What you have to do
Reproduce every line of the listing as written, apart from the pictures.

— Start —

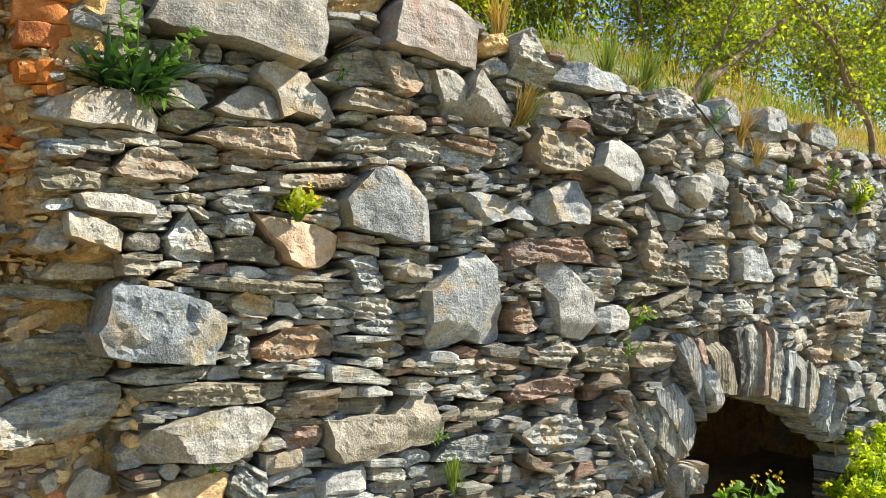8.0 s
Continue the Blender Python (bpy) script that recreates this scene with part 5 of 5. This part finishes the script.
def twig_cloud(wood, green, at, size, count, rng, long=(0.045, 0.08), wide=0.5, twigs=6, thick=0.004, hang=0.1):
    """A spray of thin twigs with leaves along them."""
    for _ in range(twigs):
        way = chance_way(rng, 0.15)
        end = Vector(at) + Vector((way.x * size[0], way.y * size[1], way.z * size[2])) * rng.uniform(0.5, 1.0)
        bend = Vector(at).lerp(end, 0.5) + chance_way(rng) * 0.15 * max(size)
        line = smooth_line([Vector(at), bend, end], 4)
        if wood is not None:
            tube(wood, line, thick, thick * 0.4, 4)
        for _ in range(count // twigs):
            i = rng.randrange(1, len(line))
            p = line[i - 1].lerp(line[i], rng.random()) + chance_way(rng) * 0.03
            w = chance_way(rng, -hang)
            leaf(green, p, w, chance_way(rng, 0.9), rng.uniform(*long), rng.uniform(*long) * wide)


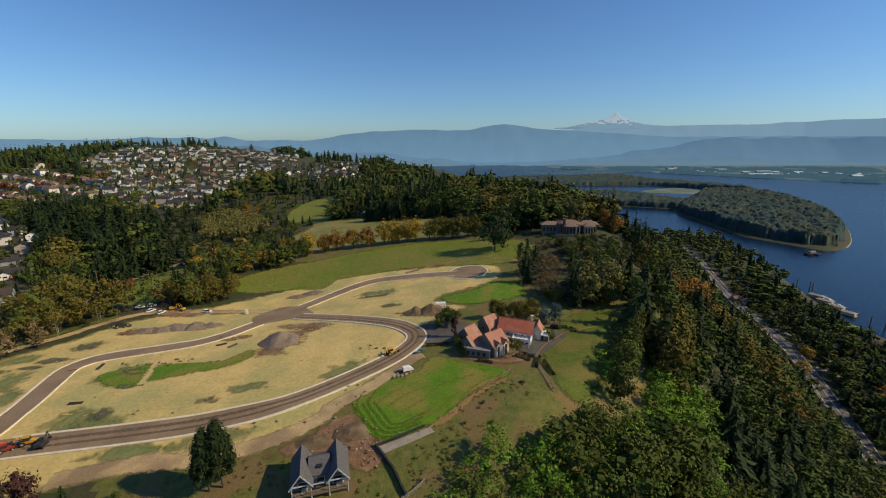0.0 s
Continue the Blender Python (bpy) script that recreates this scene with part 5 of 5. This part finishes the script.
car(-168.3, 221.2, 20, M["white"], "white saloon car parked on the site track")
car(-163, 223.5, 25, M["white"], "white estate car parked on the site track", True)
car(-158.2, 215.8, 60, M["white"], "white pickup beside the site track", True)
car(-150.5, 213.4, 70, M["white"], "white works car beside the heaps", True)
car(-126.5, 216.0, 5, M["white"], "white estate car parked on the access track", True)
car(-156, 224, 15, M["steel"], "dark car parked among the machines", True)
car(48.5, 160.5, 40, M["steel"], "dark car parked beside the villa")
car(55, 168.5, -20, M["steel"], "dark car parked at the villa drive", True)


def digger(x, y, yaw, paint, label, bucket_up=1.2, size=1.0):
    """A backhoe loader: body, cab, front bucket and folded rear arm."""
    d = thing("backhoe_loader", pose(x, y, float(height(x, y)) + 0.3, 0, 0, yaw), label, "digger")
    d.scale = (size, size, size)
    part("body", prism([(-1.6, 0.8), (2.6, 0.8), (2.7, 1.5), (0.9, 1.75), (-1.6, 1.6)], -0.75, 0.75, "y"), paint, d)
    part("cab", box((-1.3, -0.75, 1.6, 0.7, 0.75, 2.9), bevel=0.08), M["glass"], d, "glazed cab")
    part("cab_roof", box((-1.4, -0.85, 2.9, 0.85, 0.85, 3.05), bevel=0.04), paint, d)
    for b in (-0.62, 0.62):
        part("loader_arm", rod((0.8, b, 1.7), (3.7, b, bucket_up), 0.13, sides=6), paint, d)
        wheel(d, -1.2, b * 1.4, 0.8, 0.45)
        wheel(d, 2.0, b * 1.4, 0.55, 0.38)
    part("bucket", prism([(3.6, bucket_up - 0.7), (4.5, bucket_up - 0.75), (4.4, bucket_up - 0.65), (3.75, bucket_up - 0.5), (3.7, bucket_up + 0.2), (3.6, bucket_up + 0.2)], -1.15, 1.15, "y"), M["steel"], d, "steel loading bucket")
    part("boom", merged(rod((-1.7, 0, 1.2), (-3.0, 0, 3.4), 0.18, sides=6), rod((-3.0, 0, 3.4), (-3.7, 0, 1.5), 0.15, sides=6)), paint, d, "folded rear boom")
    part("digging_bucket", prism([(-4.1, 0.8), (-3.4, 0.8), (-3.5, 1.6), (-3.9, 1.5)], -0.35, 0.35, "y"), M["steel"], d)
    return d


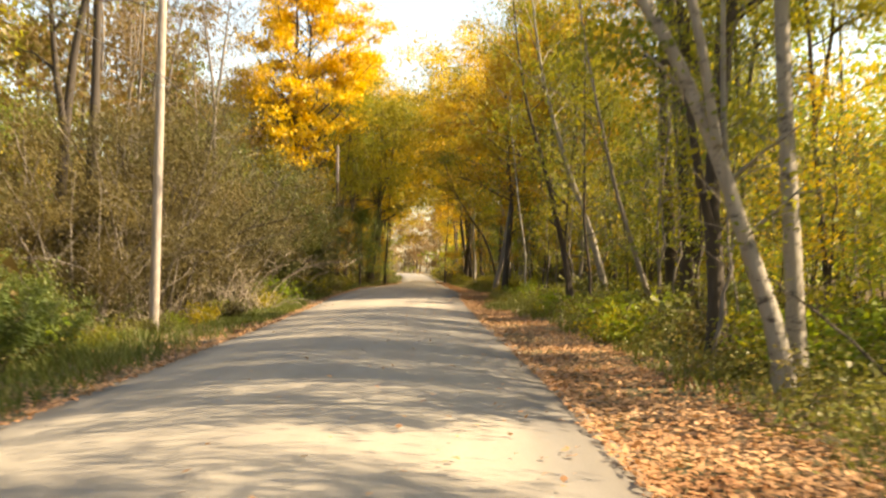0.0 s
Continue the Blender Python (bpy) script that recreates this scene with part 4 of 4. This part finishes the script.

— End —

Exercise output
8.0 s
Continue the Blender Python (bpy) script that recreates this scene with part 5 of 5. This part finishes the script.
def twig_cloud(wood, green, at, size, count, rng, long=(0.045, 0.08), wide=0.5, twigs=6, thick=0.004, hang=0.1):
    """A spray of thin twigs with leaves along them."""
    for _ in range(twigs):
        way = chance_way(rng, 0.15)
        end = Vector(at) + Vector((way.x * size[0], way.y * size[1], way.z * size[2])) * rng.uniform(0.5, 1.0)
        bend = Vector(at).lerp(end, 0.5) + chance_way(rng) * 0.15 * max(size)
        line = smooth_line([Vector(at), bend, end], 4)
        if wood is not None:
            tube(wood, line, thick, thick * 0.4, 4)
        for _ in range(count // twigs):
            i = rng.randrange(1, len(line))
            p = line[i - 1].lerp(line[i], rng.random()) + chance_way(rng) * 0.03
            w = chance_way(rng, -hang)
            leaf(green, p, w, chance_way(rng, 0.9), rng.uniform(*long), rng.uniform(*long) * wide)


0.0 s
Continue the Blender Python (bpy) script that recreates this scene with part 5 of 5. This part finishes the script.
car(-168.3, 221.2, 20, M["white"], "white saloon car parked on the site track")
car(-163, 223.5, 25, M["white"], "white estate car parked on the site track", True)
car(-158.2, 215.8, 60, M["white"], "white pickup beside the site track", True)
car(-150.5, 213.4, 70, M["white"], "white works car beside the heaps", True)
car(-126.5, 216.0, 5, M["white"], "white estate car parked on the access track", True)
car(-156, 224, 15, M["steel"], "dark car parked among the machines", True)
car(48.5, 160.5, 40, M["steel"], "dark car parked beside the villa")
car(55, 168.5, -20, M["steel"], "dark car parked at the villa drive", True)


def digger(x, y, yaw, paint, label, bucket_up=1.2, size=1.0):
    """A backhoe loader: body, cab, front bucket and folded rear arm."""
    d = thing("backhoe_loader", pose(x, y, float(height(x, y)) + 0.3, 0, 0, yaw), label, "digger")
    d.scale = (size, size, size)
    part("body", prism([(-1.6, 0.8), (2.6, 0.8), (2.7, 1.5), (0.9, 1.75), (-1.6, 1.6)], -0.75, 0.75, "y"), paint, d)
    part("cab", box((-1.3, -0.75, 1.6, 0.7, 0.75, 2.9), bevel=0.08), M["glass"], d, "glazed cab")
    part("cab_roof", box((-1.4, -0.85, 2.9, 0.85, 0.85, 3.05), bevel=0.04), paint, d)
    for b in (-0.62, 0.62):
        part("loader_arm", rod((0.8, b, 1.7), (3.7, b, bucket_up), 0.13, sides=6), paint, d)
        wheel(d, -1.2, b * 1.4, 0.8, 0.45)
        wheel(d, 2.0, b * 1.4, 0.55, 0.38)
    part("bucket", prism([(3.6, bucket_up - 0.7), (4.5, bucket_up - 0.75), (4.4, bucket_up - 0.65), (3.75, bucket_up - 0.5), (3.7, bucket_up + 0.2), (3.6, bucket_up + 0.2)], -1.15, 1.15, "y"), M["steel"], d, "steel loading bucket")
    part("boom", merged(rod((-1.7, 0, 1.2), (-3.0, 0, 3.4), 0.18, sides=6), rod((-3.0, 0, 3.4), (-3.7, 0, 1.5), 0.15, sides=6)), paint, d, "folded rear boom")
    part("digging_bucket", prism([(-4.1, 0.8), (-3.4, 0.8), (-3.5, 1.6), (-3.9, 1.5)], -0.35, 0.35, "y"), M["steel"], d)
    return d


0.0 s
Continue the Blender Python (bpy) script that recreates this scene with part 4 of 4. This part finishes the script.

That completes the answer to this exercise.